§ REQUIRED TASK:
Would you transcribe the listing that follows, character for character, and omit its images?

§ INFORMATION SUPPLIED:
####################

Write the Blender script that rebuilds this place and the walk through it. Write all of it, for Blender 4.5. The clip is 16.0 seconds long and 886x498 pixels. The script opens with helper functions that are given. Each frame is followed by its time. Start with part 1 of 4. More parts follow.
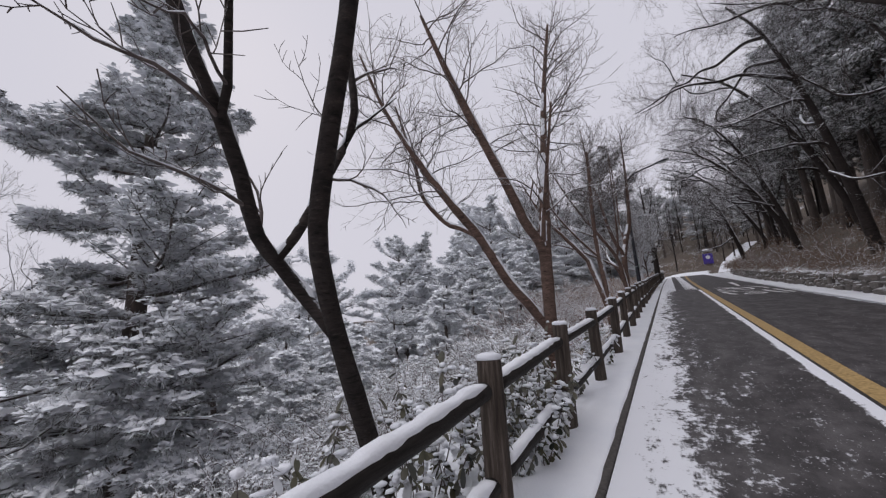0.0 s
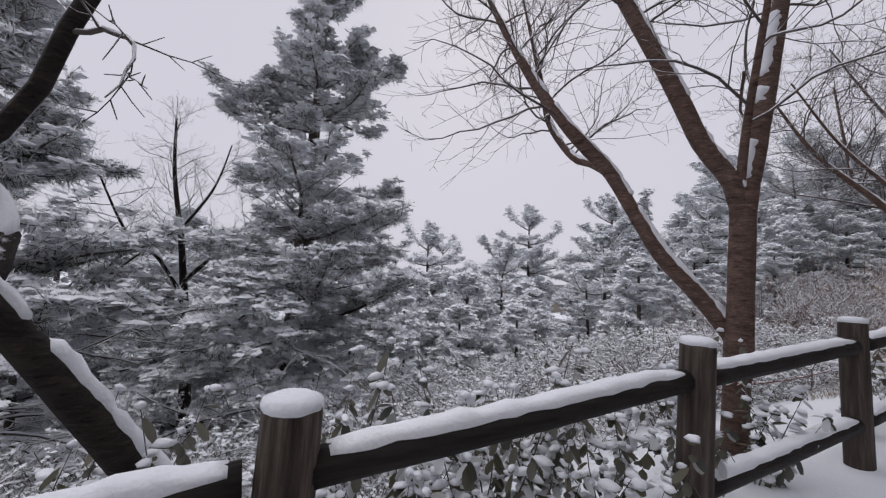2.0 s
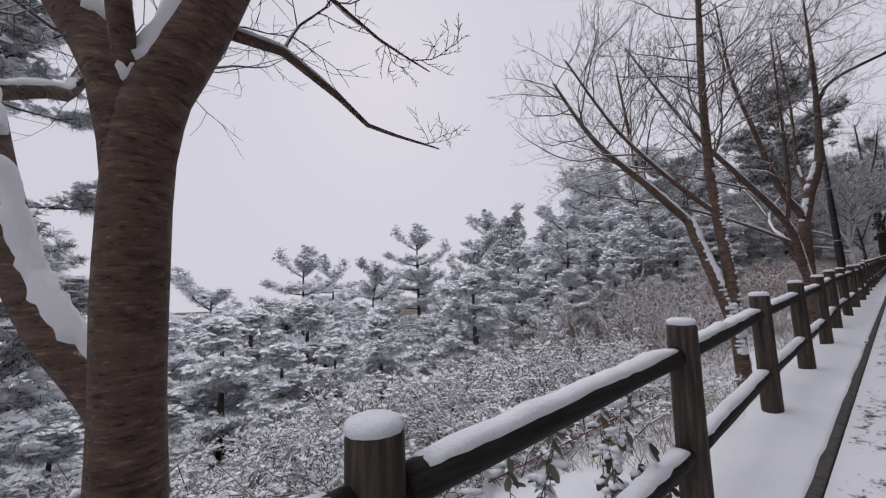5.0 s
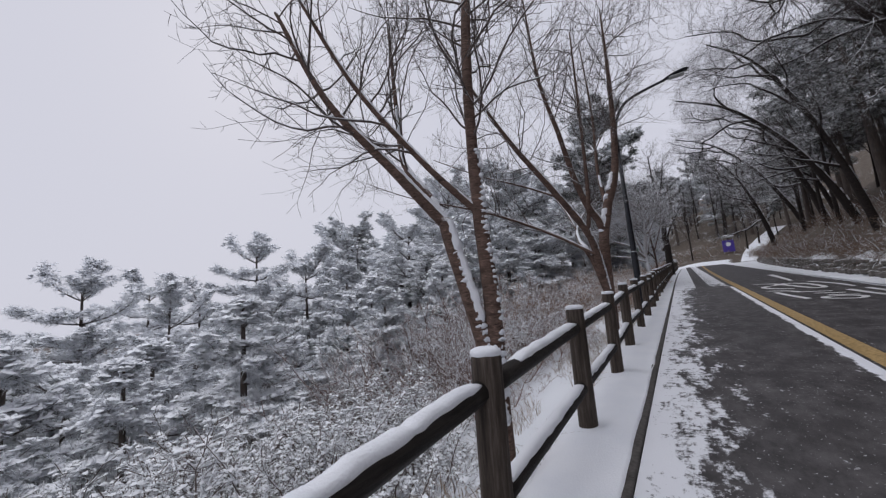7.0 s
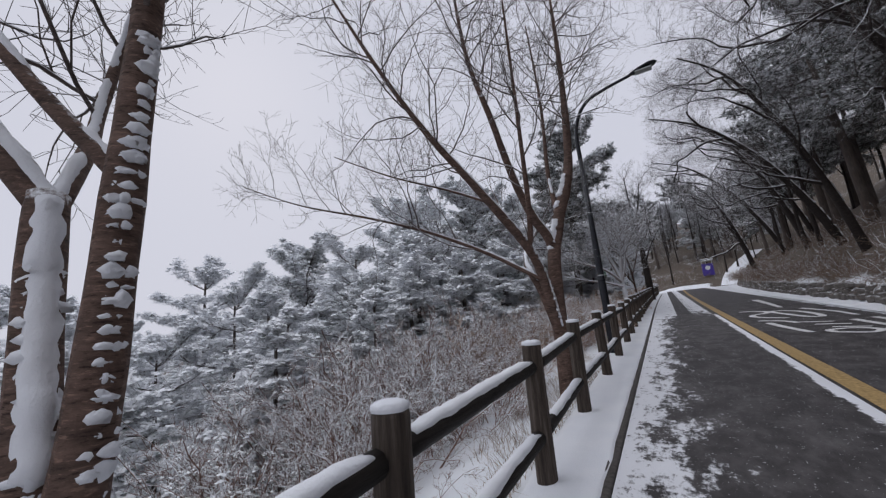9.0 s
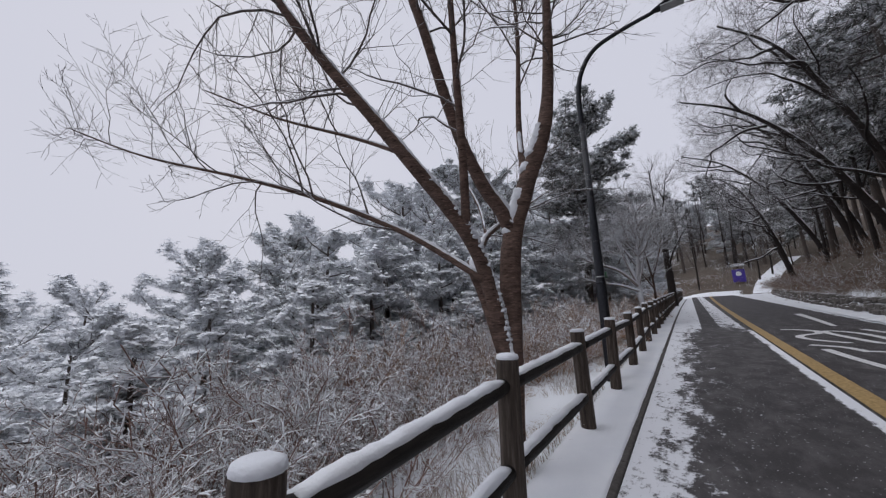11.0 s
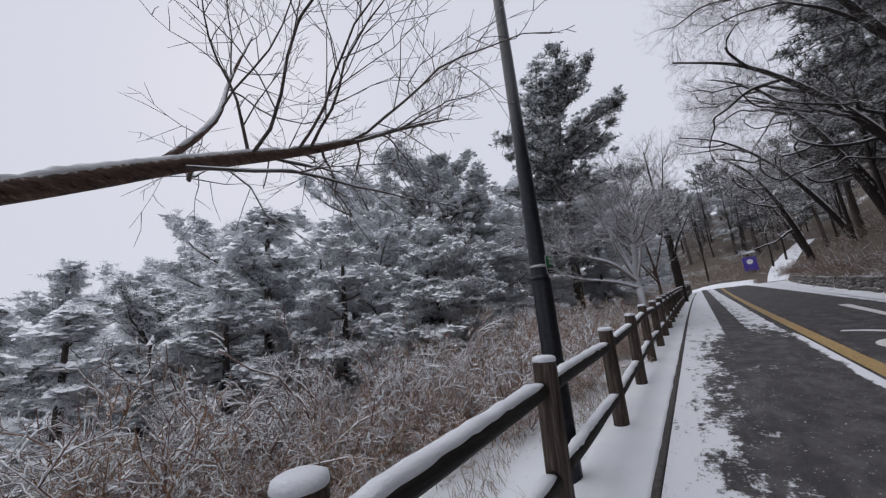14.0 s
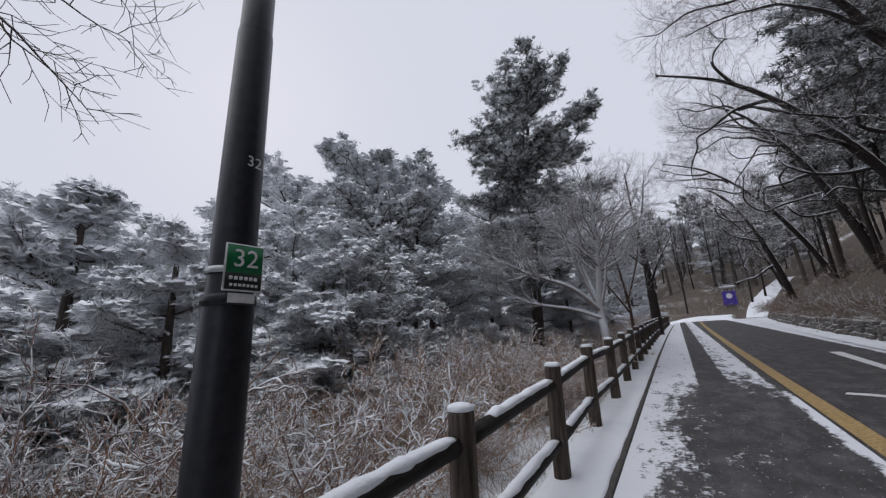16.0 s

####################

§ WRITTEN ANSWER:
Write the Blender script that rebuilds this place and the walk through it. Write all of it, for Blender 4.5. The clip is 16.0 seconds long and 886x498 pixels. The script opens with helper functions that are given. Each frame is followed by its time. Start with part 1 of 4. More parts follow.
0.0 s
2.0 s
5.0 s
7.0 s
9.0 s
11.0 s
14.0 s
16.0 s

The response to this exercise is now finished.